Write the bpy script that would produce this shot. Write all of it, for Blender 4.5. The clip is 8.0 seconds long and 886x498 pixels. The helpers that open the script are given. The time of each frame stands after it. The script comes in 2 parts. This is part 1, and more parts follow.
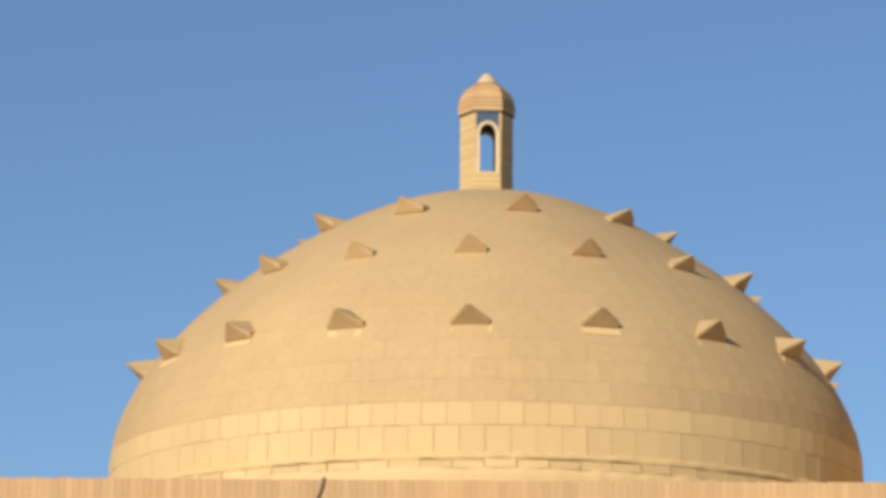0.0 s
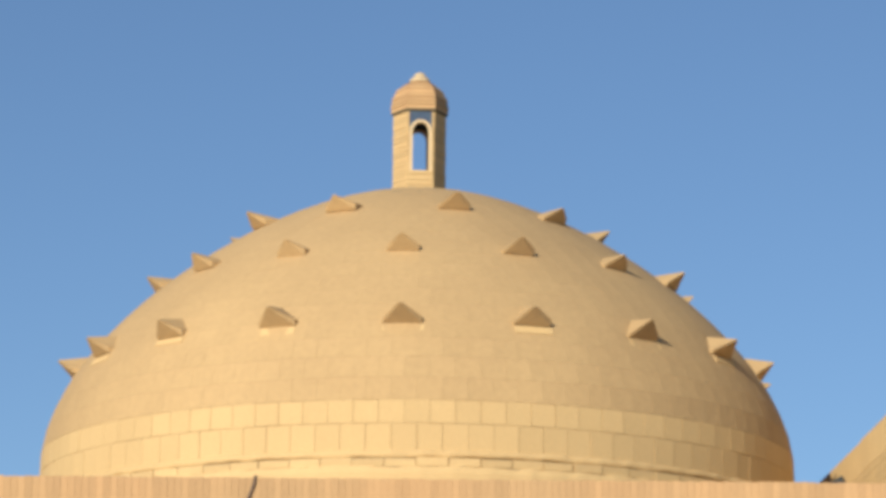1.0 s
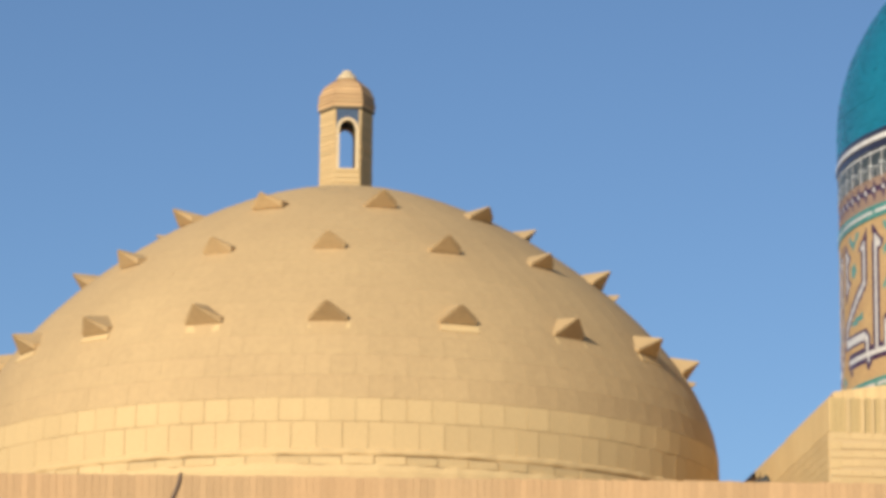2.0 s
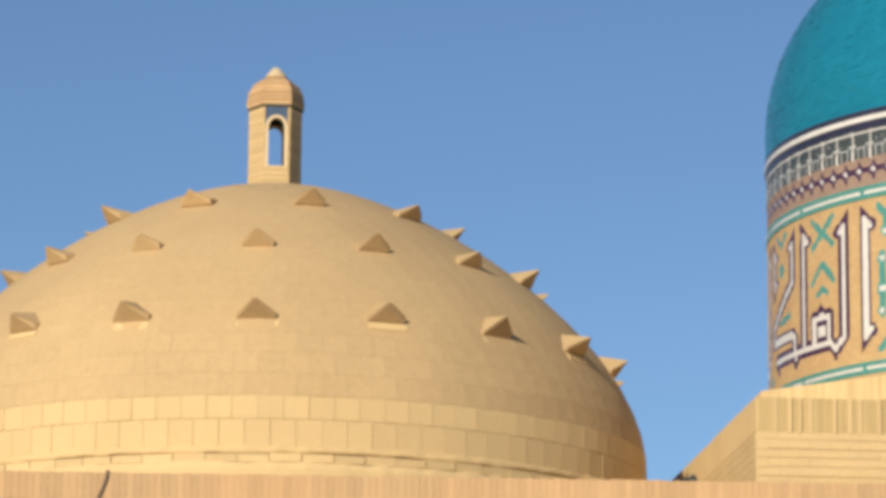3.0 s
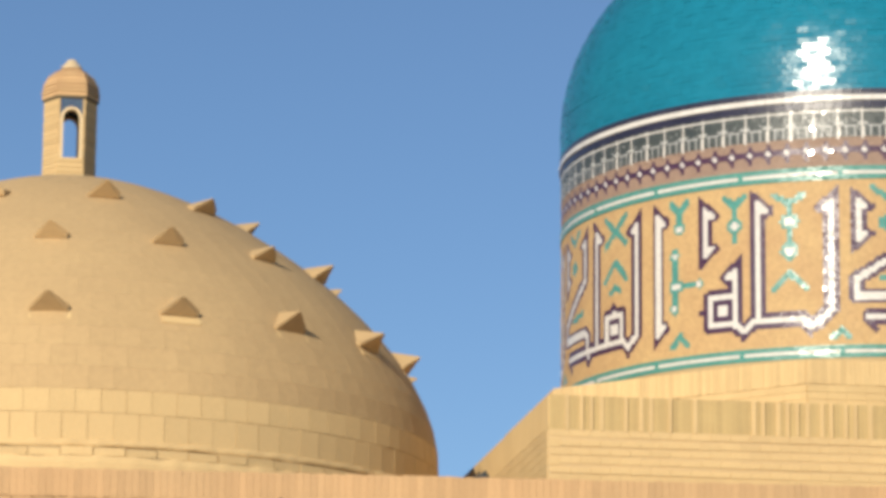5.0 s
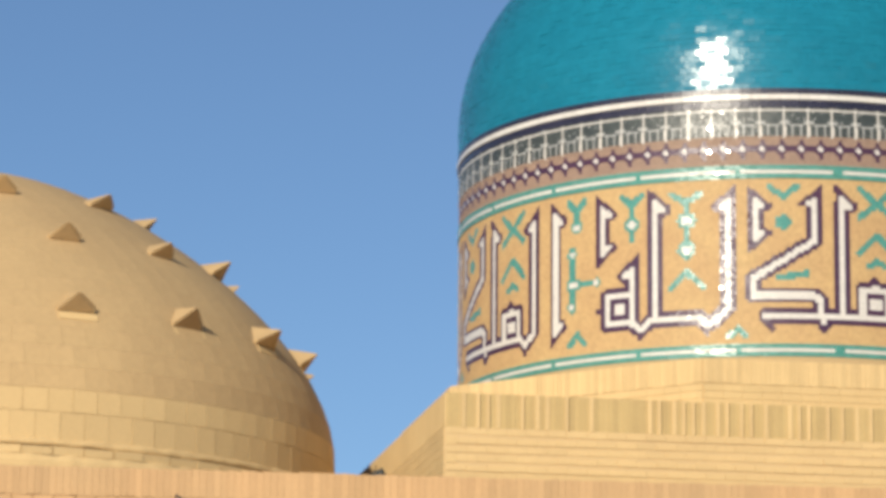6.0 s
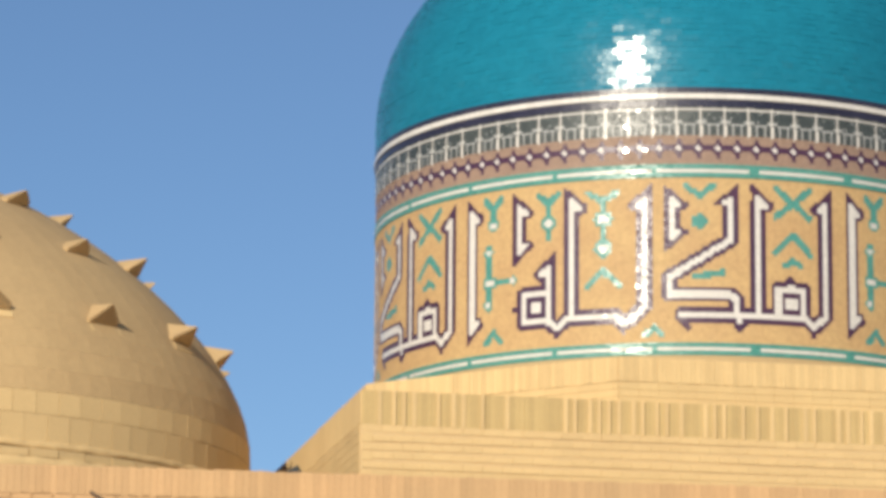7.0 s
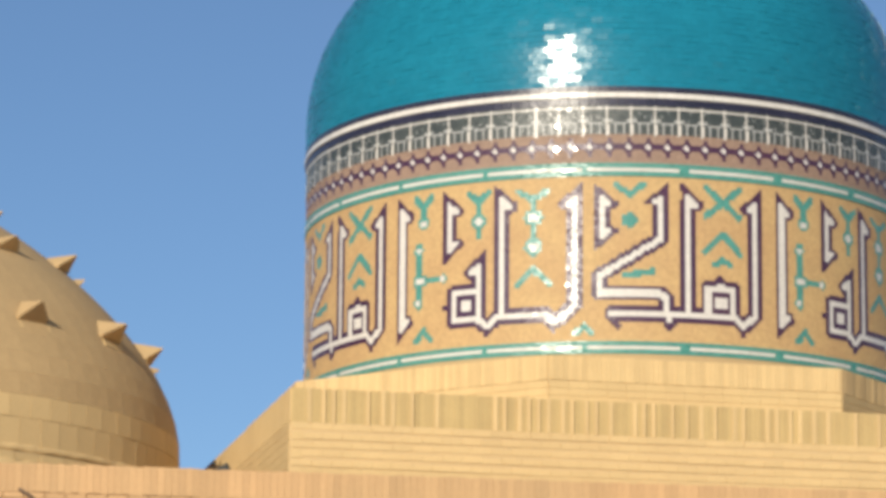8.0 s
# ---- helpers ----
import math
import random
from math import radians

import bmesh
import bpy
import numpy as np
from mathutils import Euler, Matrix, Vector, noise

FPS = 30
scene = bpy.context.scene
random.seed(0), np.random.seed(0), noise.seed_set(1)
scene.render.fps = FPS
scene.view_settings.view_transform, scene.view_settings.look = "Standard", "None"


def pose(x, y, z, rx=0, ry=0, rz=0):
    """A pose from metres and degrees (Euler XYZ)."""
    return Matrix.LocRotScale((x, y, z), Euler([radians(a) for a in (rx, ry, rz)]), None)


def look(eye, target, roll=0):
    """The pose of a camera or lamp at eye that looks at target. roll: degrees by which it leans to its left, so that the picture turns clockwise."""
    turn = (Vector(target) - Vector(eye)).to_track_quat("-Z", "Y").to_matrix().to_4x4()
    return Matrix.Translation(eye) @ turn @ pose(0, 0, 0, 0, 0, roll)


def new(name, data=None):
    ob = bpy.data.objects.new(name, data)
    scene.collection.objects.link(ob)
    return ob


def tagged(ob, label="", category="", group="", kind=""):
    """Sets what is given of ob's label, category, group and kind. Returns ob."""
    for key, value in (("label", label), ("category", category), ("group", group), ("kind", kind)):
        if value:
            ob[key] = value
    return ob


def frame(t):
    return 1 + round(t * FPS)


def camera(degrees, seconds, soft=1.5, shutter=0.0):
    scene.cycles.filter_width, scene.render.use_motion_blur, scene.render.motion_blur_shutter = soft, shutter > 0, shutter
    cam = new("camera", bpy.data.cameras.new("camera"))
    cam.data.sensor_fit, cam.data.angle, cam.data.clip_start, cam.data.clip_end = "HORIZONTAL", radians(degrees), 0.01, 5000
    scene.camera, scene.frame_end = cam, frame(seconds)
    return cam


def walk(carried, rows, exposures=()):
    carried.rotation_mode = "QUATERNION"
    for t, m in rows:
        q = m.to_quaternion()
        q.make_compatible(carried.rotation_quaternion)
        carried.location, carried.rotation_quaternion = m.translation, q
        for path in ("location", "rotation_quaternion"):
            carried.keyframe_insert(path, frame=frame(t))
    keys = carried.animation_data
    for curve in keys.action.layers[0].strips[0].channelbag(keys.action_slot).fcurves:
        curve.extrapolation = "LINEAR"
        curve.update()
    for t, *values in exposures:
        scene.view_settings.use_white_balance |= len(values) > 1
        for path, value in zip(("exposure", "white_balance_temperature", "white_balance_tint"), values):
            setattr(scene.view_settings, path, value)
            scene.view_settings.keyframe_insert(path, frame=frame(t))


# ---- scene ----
import itertools

# The camera stands on the ground and pans from one dome to the other.
EYE = 1.6
cam = camera(13.259, 8.0, soft=4.2)
ROWS = [  # seconds, yaw, pitch, roll
    (0.0, 0.792, 12.169, 0.457),
    (0.5, 0.271, 12.162, 0.462),
    (1.0, -0.246, 12.155, 0.458),
    (1.5, -0.818, 12.145, 0.454),
    (3.0, -2.476, 12.117, 0.458),
    (3.5, -3.110, 12.106, 0.460),
    (4.0, -3.964, 12.093, 0.462),
    (4.5, -4.794, 12.085, 0.468),
    (6.0, -7.209, 12.048, 0.468),
    (6.5, -7.855, 12.038, 0.466),
    (7.0, -8.490, 12.023, 0.462),
    (7.5, -9.002, 12.016, 0.450),
    (8.0, -9.562, 12.001, 0.450),
]
walk(cam, [(t, pose(0, 0, EYE, 90 + pitch, 0, yaw) @ pose(0, 0, 0, 0, 0, roll)) for t, yaw, pitch, roll in ROWS])

# ---- light ----
SUN_BEARING, SUN_HEIGHT = 209.5, 22.0
world = bpy.data.worlds.new("world")
scene.world = world
world.use_nodes = True
wt = world.node_tree
sky = wt.nodes.new("ShaderNodeTexSky")
sky.sky_type, sky.sun_disc = "NISHITA", False
sky.sun_elevation, sky.sun_rotation = radians(SUN_HEIGHT), radians(SUN_BEARING)
sky.altitude, sky.air_density, sky.dust_density, sky.ozone_density = 1500, 1.0, 0.0, 4.0
tint = wt.nodes.new("ShaderNodeHueSaturation")
tint.inputs["Saturation"].default_value = 1.0
wt.links.new(sky.outputs[0], tint.inputs["Color"])
wt.links.new(tint.outputs[0], wt.nodes["Background"].inputs[0])
wt.nodes["Background"].inputs[1].default_value = 0.081
sun = new("sun", bpy.data.lights.new("sun", "SUN"))
sun.data.energy, sun.data.angle, sun.data.color = 4.3, radians(0.53), (1.0, 0.905, 0.735)
sb, sh = radians(SUN_BEARING), radians(SUN_HEIGHT)
sun.matrix_world = look((0, 0, 60), (-math.sin(sb) * math.cos(sh), -math.cos(sb) * math.cos(sh), 60 - math.sin(sh)))
scene.view_settings.exposure = 0.25


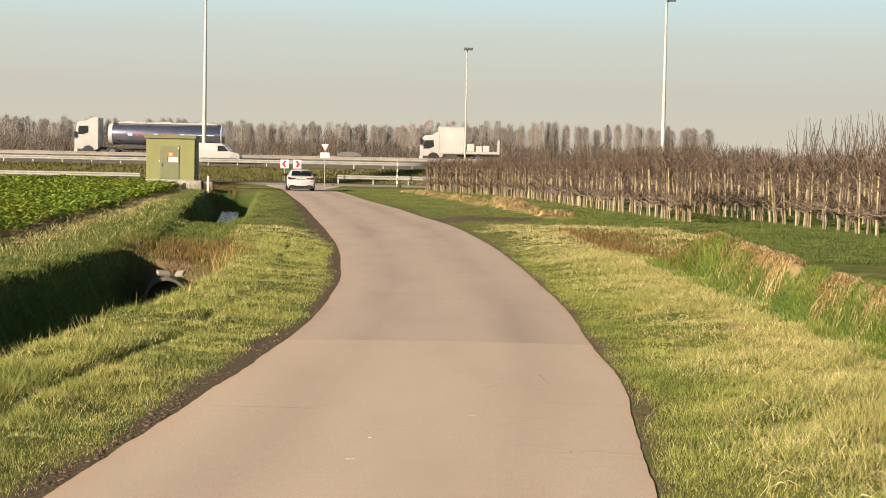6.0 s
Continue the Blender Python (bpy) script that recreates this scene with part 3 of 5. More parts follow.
----
→ Task to complete: Go through the material above and print all of it exactly, except the pictures.

→ Solved exercise:
Write the bpy script that would produce this shot. Write all of it, for Blender 4.5. The clip is 8.0 seconds long and 886x498 pixels. The helpers that open the script are given. The time of each frame stands after it. The script comes in 2 parts. This is part 1, and more parts follow.
0.0 s
1.0 s
2.0 s
3.0 s
5.0 s
6.0 s
7.0 s
8.0 s
# ---- helpers ----
import math
import random
from math import radians

import bmesh
import bpy
import numpy as np
from mathutils import Euler, Matrix, Vector, noise

FPS = 30
scene = bpy.context.scene
random.seed(0), np.random.seed(0), noise.seed_set(1)
scene.render.fps = FPS
scene.view_settings.view_transform, scene.view_settings.look = "Standard", "None"


def pose(x, y, z, rx=0, ry=0, rz=0):
    """A pose from metres and degrees (Euler XYZ)."""
    return Matrix.LocRotScale((x, y, z), Euler([radians(a) for a in (rx, ry, rz)]), None)


def look(eye, target, roll=0):
    """The pose of a camera or lamp at eye that looks at target. roll: degrees by which it leans to its left, so that the picture turns clockwise."""
    turn = (Vector(target) - Vector(eye)).to_track_quat("-Z", "Y").to_matrix().to_4x4()
    return Matrix.Translation(eye) @ turn @ pose(0, 0, 0, 0, 0, roll)


def new(name, data=None):
    ob = bpy.data.objects.new(name, data)
    scene.collection.objects.link(ob)
    return ob


def tagged(ob, label="", category="", group="", kind=""):
    """Sets what is given of ob's label, category, group and kind. Returns ob."""
    for key, value in (("label", label), ("category", category), ("group", group), ("kind", kind)):
        if value:
            ob[key] = value
    return ob


def frame(t):
    return 1 + round(t * FPS)


def camera(degrees, seconds, soft=1.5, shutter=0.0):
    scene.cycles.filter_width, scene.render.use_motion_blur, scene.render.motion_blur_shutter = soft, shutter > 0, shutter
    cam = new("camera", bpy.data.cameras.new("camera"))
    cam.data.sensor_fit, cam.data.angle, cam.data.clip_start, cam.data.clip_end = "HORIZONTAL", radians(degrees), 0.01, 5000
    scene.camera, scene.frame_end = cam, frame(seconds)
    return cam


def walk(carried, rows, exposures=()):
    carried.rotation_mode = "QUATERNION"
    for t, m in rows:
        q = m.to_quaternion()
        q.make_compatible(carried.rotation_quaternion)
        carried.location, carried.rotation_quaternion = m.translation, q
        for path in ("location", "rotation_quaternion"):
            carried.keyframe_insert(path, frame=frame(t))
    keys = carried.animation_data
    for curve in keys.action.layers[0].strips[0].channelbag(keys.action_slot).fcurves:
        curve.extrapolation = "LINEAR"
        curve.update()
    for t, *values in exposures:
        scene.view_settings.use_white_balance |= len(values) > 1
        for path, value in zip(("exposure", "white_balance_temperature", "white_balance_tint"), values):
            setattr(scene.view_settings, path, value)
            scene.view_settings.keyframe_insert(path, frame=frame(t))


# ---- scene ----
import itertools

# The camera stands on the ground and pans from one dome to the other.
EYE = 1.6
cam = camera(13.259, 8.0, soft=4.2)
ROWS = [  # seconds, yaw, pitch, roll
    (0.0, 0.792, 12.169, 0.457),
    (0.5, 0.271, 12.162, 0.462),
    (1.0, -0.246, 12.155, 0.458),
    (1.5, -0.818, 12.145, 0.454),
    (3.0, -2.476, 12.117, 0.458),
    (3.5, -3.110, 12.106, 0.460),
    (4.0, -3.964, 12.093, 0.462),
    (4.5, -4.794, 12.085, 0.468),
    (6.0, -7.209, 12.048, 0.468),
    (6.5, -7.855, 12.038, 0.466),
    (7.0, -8.490, 12.023, 0.462),
    (7.5, -9.002, 12.016, 0.450),
    (8.0, -9.562, 12.001, 0.450),
]
walk(cam, [(t, pose(0, 0, EYE, 90 + pitch, 0, yaw) @ pose(0, 0, 0, 0, 0, roll)) for t, yaw, pitch, roll in ROWS])

# ---- light ----
SUN_BEARING, SUN_HEIGHT = 209.5, 22.0
world = bpy.data.worlds.new("world")
scene.world = world
world.use_nodes = True
wt = world.node_tree
sky = wt.nodes.new("ShaderNodeTexSky")
sky.sky_type, sky.sun_disc = "NISHITA", False
sky.sun_elevation, sky.sun_rotation = radians(SUN_HEIGHT), radians(SUN_BEARING)
sky.altitude, sky.air_density, sky.dust_density, sky.ozone_density = 1500, 1.0, 0.0, 4.0
tint = wt.nodes.new("ShaderNodeHueSaturation")
tint.inputs["Saturation"].default_value = 1.0
wt.links.new(sky.outputs[0], tint.inputs["Color"])
wt.links.new(tint.outputs[0], wt.nodes["Background"].inputs[0])
wt.nodes["Background"].inputs[1].default_value = 0.081
sun = new("sun", bpy.data.lights.new("sun", "SUN"))
sun.data.energy, sun.data.angle, sun.data.color = 4.3, radians(0.53), (1.0, 0.905, 0.735)
sb, sh = radians(SUN_BEARING), radians(SUN_HEIGHT)
sun.matrix_world = look((0, 0, 60), (-math.sin(sb) * math.cos(sh), -math.cos(sb) * math.cos(sh), 60 - math.sin(sh)))
scene.view_settings.exposure = 0.25


6.0 s
Continue the Blender Python (bpy) script that recreates this scene with part 3 of 5. More parts follow.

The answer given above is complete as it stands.